Some argument is made by counsel touching the question of whether or not the establishing of the election precincts by the county commissioners is binding upon the city for the purpose of its municipal elections. Counsel for the city seek our decision upon this question, to which counsel for the commissioners consent. But it seems to us this calls for our opinion upon a moot question only. We do not see how this could become a subject of controversy between the city and county commissioners. The action of the commissioners can *427be given full force and effect as to state and county elections in any event, and what further interest the commissioners have in the matter we are not able to see. Indeed, there is nothing in this record showing that they are demanding more. We think we are not called upon to determine the validity of the city ordinances establishing election precincts, except in so far as such ordinances are claimed to establish such precincts for the purpose of elections other than municipal. When some one having the right so to do challenges the validity of those ordinances as establishing election precincts for purposes of municipal elections by some proceeding in the courts, such question will be entertained.

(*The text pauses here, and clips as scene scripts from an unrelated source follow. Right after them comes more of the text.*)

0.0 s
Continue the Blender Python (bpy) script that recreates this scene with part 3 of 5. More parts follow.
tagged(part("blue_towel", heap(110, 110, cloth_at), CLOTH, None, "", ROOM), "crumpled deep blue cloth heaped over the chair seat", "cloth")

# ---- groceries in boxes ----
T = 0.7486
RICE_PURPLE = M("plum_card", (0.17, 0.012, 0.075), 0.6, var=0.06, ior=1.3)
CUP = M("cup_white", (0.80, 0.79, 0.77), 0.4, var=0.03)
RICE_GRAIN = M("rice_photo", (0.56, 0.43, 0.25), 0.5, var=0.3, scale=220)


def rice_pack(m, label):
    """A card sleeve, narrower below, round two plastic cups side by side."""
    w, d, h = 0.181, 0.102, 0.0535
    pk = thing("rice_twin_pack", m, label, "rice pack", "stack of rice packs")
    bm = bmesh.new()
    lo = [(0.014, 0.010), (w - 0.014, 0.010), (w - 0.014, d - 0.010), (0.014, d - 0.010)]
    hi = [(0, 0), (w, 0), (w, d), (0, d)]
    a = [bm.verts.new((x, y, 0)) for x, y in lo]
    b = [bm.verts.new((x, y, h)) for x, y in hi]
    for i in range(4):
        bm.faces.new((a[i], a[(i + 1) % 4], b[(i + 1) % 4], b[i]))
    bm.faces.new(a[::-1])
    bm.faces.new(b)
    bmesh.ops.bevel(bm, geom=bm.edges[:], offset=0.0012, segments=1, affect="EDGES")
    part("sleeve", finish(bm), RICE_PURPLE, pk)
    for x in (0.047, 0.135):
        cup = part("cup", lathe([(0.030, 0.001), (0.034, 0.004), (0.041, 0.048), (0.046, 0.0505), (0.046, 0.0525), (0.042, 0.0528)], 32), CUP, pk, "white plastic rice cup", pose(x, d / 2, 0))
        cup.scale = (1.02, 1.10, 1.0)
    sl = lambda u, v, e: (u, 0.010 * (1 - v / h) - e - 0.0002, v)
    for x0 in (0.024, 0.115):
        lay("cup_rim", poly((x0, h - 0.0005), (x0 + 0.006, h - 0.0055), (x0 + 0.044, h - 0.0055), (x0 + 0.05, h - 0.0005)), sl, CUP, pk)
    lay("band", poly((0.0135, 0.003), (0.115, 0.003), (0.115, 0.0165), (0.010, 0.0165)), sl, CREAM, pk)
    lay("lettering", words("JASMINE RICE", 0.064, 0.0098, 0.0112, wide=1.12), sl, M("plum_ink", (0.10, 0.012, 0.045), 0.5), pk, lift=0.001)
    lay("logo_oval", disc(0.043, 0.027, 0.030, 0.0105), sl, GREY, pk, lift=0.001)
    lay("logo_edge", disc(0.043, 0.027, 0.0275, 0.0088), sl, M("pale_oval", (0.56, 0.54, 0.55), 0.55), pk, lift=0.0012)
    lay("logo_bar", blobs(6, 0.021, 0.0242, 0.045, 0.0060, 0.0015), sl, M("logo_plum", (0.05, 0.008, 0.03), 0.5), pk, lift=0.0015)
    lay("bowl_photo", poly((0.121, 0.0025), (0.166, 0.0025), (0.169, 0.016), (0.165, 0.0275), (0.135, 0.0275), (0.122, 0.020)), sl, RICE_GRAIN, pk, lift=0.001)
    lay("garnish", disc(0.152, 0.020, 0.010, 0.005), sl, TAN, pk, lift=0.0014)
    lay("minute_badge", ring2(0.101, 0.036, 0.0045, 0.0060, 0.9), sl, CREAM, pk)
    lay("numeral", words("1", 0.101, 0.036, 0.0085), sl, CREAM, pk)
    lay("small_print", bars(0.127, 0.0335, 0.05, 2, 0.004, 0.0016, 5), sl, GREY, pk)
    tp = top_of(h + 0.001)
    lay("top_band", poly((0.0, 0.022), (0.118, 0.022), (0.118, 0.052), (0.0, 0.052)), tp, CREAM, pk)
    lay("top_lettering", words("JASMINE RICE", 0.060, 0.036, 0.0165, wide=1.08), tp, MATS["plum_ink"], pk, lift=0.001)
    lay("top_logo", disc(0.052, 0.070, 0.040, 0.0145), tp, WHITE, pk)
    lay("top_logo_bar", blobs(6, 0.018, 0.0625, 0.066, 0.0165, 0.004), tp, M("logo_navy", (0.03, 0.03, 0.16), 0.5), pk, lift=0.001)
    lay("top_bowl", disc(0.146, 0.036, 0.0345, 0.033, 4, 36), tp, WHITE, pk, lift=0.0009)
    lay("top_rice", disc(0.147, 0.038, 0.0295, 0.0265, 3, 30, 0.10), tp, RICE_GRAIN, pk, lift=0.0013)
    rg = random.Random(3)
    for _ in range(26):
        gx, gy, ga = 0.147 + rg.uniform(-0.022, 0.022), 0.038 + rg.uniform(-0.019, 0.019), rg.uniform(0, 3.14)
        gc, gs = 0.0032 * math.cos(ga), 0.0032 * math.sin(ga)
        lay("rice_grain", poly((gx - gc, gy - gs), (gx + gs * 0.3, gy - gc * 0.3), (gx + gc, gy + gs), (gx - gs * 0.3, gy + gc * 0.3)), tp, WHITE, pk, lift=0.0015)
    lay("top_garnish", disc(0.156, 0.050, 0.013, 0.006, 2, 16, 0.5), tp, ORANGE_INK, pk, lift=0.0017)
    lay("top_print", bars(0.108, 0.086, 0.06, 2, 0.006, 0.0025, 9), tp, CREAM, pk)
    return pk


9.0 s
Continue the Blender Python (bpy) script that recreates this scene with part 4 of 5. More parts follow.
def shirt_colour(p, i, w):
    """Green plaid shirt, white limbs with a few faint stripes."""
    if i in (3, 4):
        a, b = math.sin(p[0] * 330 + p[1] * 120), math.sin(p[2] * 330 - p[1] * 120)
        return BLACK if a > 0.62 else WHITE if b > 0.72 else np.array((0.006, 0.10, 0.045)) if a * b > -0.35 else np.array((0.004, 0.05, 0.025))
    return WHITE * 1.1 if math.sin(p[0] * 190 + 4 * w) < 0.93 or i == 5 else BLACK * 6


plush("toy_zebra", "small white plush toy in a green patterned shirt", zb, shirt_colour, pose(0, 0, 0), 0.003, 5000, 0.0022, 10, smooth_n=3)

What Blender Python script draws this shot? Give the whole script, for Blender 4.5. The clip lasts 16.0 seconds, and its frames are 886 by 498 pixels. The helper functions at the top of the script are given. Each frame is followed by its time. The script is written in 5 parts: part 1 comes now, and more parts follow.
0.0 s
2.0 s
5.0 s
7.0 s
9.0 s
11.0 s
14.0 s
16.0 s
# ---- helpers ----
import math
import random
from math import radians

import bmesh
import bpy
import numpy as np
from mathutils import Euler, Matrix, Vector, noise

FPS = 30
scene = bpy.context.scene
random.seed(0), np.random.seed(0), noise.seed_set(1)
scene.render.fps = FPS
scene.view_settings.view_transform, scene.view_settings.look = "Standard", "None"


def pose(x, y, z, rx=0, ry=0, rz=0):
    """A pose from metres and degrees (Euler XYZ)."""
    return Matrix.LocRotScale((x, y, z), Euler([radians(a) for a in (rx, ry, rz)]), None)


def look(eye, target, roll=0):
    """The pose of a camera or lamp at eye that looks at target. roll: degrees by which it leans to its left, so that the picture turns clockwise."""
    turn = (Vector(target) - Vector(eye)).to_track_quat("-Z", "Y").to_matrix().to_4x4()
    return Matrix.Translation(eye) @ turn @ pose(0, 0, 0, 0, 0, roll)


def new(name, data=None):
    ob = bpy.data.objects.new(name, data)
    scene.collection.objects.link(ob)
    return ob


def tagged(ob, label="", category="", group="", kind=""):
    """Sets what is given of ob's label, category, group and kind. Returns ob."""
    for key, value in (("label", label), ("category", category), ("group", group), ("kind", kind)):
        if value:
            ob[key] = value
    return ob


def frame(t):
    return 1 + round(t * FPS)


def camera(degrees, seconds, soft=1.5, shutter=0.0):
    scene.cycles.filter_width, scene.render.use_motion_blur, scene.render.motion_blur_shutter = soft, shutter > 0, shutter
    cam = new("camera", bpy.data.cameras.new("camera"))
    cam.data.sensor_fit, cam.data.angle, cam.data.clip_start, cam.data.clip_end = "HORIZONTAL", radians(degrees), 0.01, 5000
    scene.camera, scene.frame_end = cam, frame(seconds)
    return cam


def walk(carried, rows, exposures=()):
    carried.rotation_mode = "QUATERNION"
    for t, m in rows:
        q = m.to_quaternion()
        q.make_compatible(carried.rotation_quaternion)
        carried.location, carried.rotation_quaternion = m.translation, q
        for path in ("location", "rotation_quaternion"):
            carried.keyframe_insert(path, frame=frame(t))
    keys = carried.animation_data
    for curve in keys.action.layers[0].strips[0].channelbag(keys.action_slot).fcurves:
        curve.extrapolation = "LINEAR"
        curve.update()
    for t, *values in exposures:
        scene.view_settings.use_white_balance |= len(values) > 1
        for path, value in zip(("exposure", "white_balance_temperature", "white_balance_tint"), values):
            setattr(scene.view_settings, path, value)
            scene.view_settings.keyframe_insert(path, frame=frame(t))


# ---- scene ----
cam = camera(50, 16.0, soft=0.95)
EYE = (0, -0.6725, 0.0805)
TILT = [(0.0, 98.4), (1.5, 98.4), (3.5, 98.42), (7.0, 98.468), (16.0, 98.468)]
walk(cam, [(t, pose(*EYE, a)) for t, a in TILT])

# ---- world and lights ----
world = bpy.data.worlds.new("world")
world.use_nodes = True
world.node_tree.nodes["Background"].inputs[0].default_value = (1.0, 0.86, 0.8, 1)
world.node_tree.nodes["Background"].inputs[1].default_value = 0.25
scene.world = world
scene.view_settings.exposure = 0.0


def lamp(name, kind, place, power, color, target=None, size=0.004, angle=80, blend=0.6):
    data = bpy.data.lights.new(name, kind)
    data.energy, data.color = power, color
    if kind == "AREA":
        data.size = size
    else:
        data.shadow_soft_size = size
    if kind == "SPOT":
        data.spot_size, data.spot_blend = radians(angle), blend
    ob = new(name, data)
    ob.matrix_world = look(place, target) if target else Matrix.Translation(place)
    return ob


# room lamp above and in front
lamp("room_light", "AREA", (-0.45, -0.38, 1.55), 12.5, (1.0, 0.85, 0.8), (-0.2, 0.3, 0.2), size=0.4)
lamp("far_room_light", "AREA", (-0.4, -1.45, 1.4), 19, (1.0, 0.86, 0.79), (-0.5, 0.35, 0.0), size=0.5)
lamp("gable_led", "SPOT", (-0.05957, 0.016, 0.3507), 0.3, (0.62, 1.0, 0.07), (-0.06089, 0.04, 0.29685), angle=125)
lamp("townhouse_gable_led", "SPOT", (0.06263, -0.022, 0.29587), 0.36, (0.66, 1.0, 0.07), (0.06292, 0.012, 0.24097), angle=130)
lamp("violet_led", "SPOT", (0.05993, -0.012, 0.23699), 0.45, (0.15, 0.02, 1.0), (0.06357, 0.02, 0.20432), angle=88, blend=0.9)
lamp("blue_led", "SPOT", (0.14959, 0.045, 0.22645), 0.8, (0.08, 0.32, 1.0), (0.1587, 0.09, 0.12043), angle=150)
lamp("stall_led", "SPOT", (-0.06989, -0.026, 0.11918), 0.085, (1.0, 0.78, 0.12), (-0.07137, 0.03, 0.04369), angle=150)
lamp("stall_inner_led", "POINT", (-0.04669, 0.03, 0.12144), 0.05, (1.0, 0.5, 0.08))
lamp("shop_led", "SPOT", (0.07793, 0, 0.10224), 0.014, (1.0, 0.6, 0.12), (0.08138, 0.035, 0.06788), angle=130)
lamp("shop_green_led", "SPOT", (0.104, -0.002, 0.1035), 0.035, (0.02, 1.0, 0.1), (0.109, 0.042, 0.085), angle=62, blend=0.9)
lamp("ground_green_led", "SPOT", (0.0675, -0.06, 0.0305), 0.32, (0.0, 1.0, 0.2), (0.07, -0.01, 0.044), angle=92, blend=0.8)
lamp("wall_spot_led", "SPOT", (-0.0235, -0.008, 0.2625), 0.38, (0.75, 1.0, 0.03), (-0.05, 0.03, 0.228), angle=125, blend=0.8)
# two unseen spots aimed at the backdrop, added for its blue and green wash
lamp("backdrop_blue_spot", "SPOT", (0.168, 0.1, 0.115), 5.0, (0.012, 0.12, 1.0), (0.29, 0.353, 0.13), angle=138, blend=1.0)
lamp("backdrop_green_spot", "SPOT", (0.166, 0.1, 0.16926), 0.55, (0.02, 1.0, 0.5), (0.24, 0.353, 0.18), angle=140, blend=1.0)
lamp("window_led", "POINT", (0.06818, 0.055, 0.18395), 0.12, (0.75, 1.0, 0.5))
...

It is not very clear from the language of the judgment whether or not the trial court intended to decide that the ordinances creating the election precincts are invalid as to municipal elections and the action of the commissioners is valid and binding as to municipal elections. We will assume that that question was not decided, in view of the fact that it would be a moot question in that court as it is here. Thus construing the judgment of the trial court, we are of the opinion that it should be affirmed. In order, however, to render the judgment certain and free from seeming to decide a question not properly in controversy, we direct that the judgment be set aside and a new judgment entered in conformity with the views herein expressed. In view of this disposition of the cause, and that it was submitted as an agreed case, neither party will recover costs in this court.

Ellis, Chadwick, Gose, and Fullerton, JJ., concur.